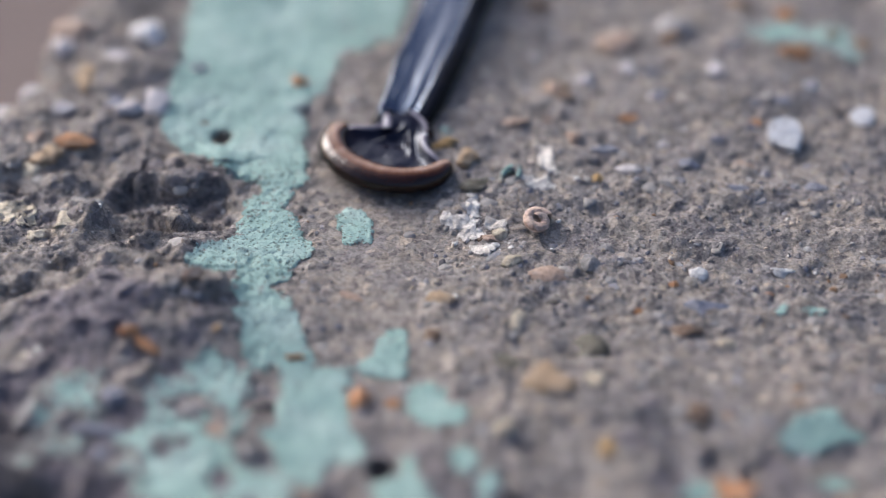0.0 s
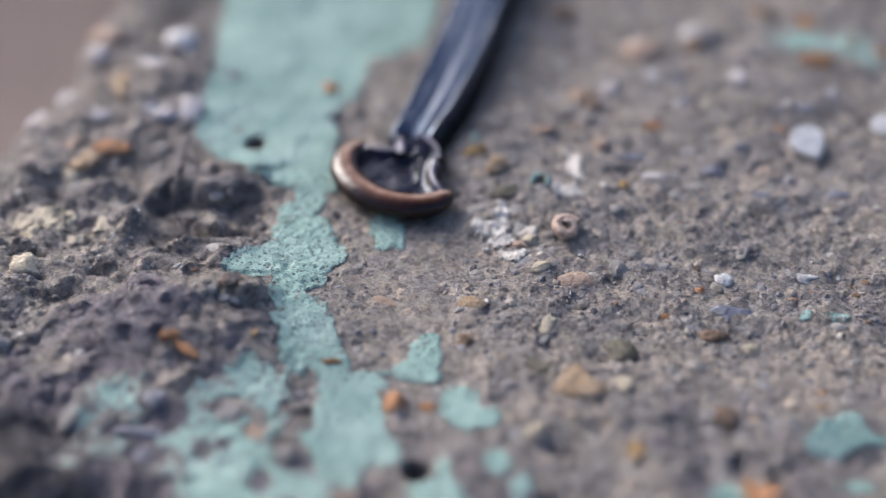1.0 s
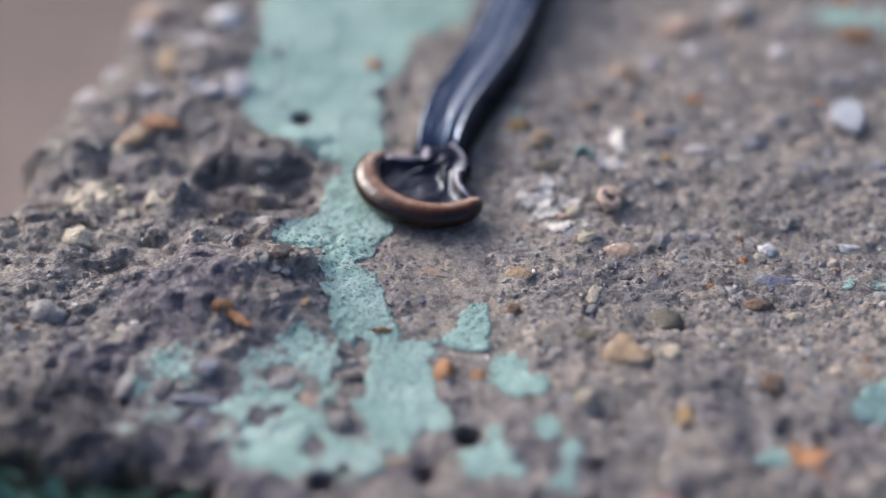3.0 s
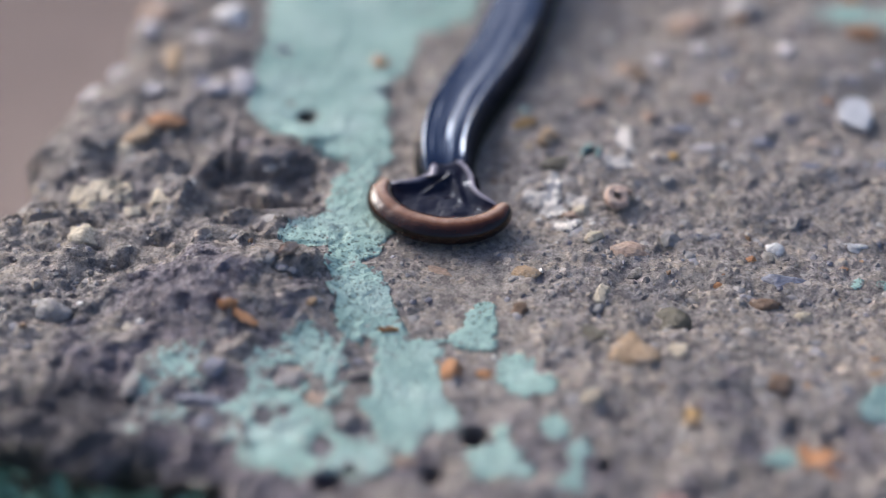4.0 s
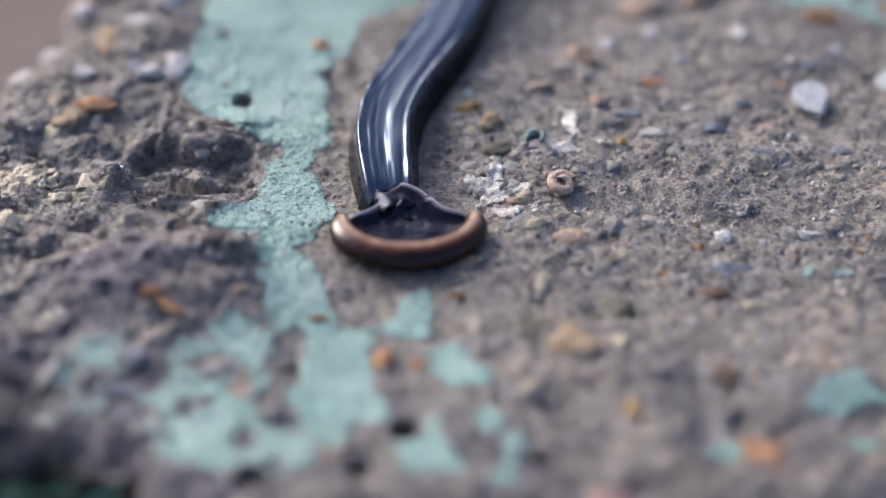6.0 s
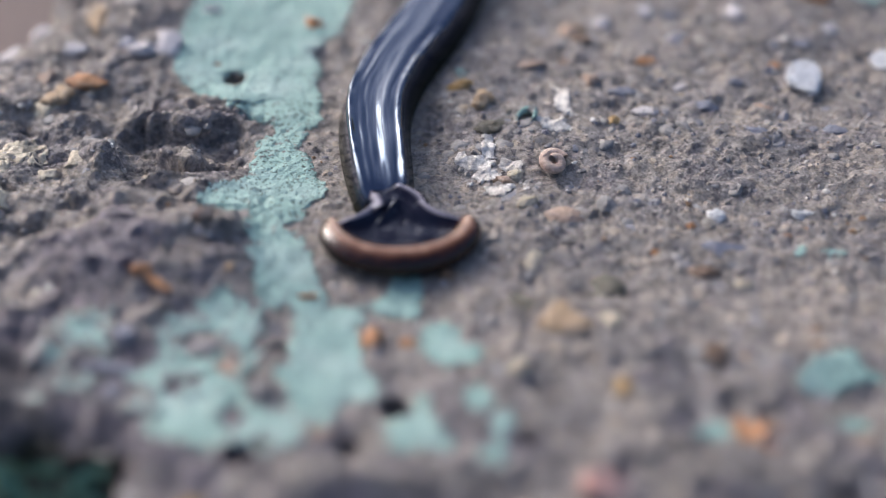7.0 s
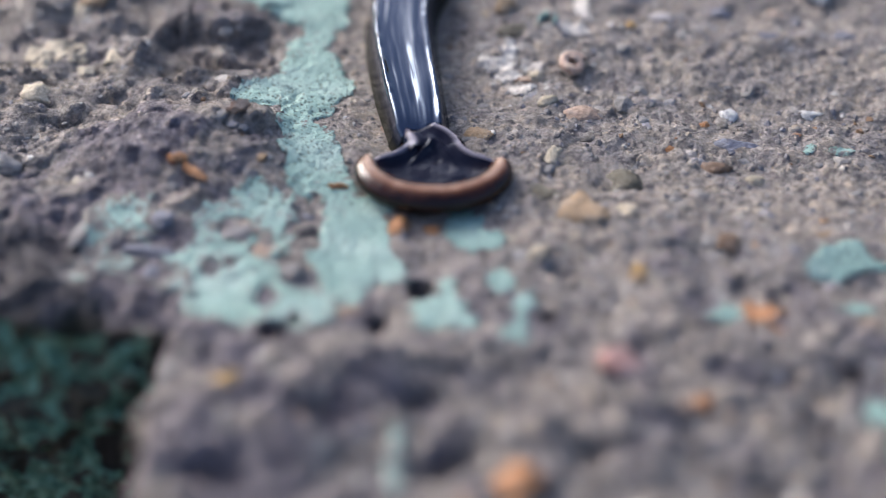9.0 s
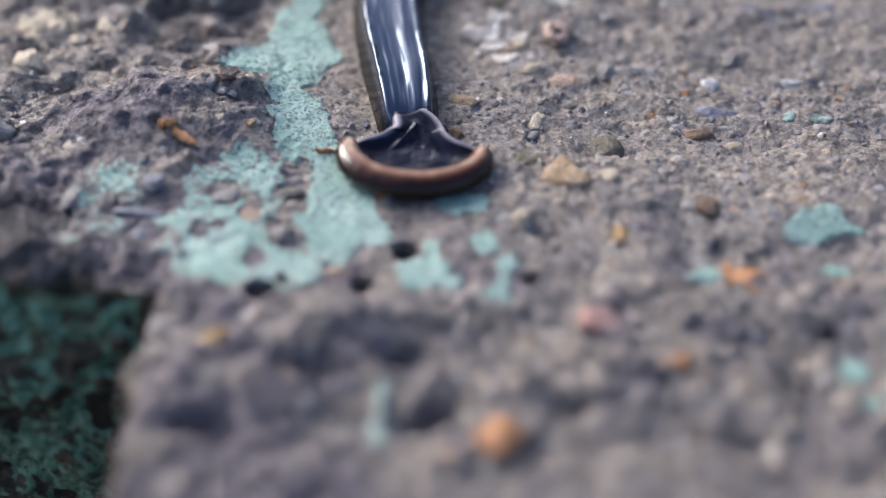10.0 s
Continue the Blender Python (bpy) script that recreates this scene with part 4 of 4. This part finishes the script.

Task to complete:
Omitting all images, print the listing exactly.

Full solution:
0.0 s
1.0 s
3.0 s
4.0 s
6.0 s
7.0 s
9.0 s
10.0 s
Continue the Blender Python (bpy) script that recreates this scene with part 4 of 4. This part finishes the script.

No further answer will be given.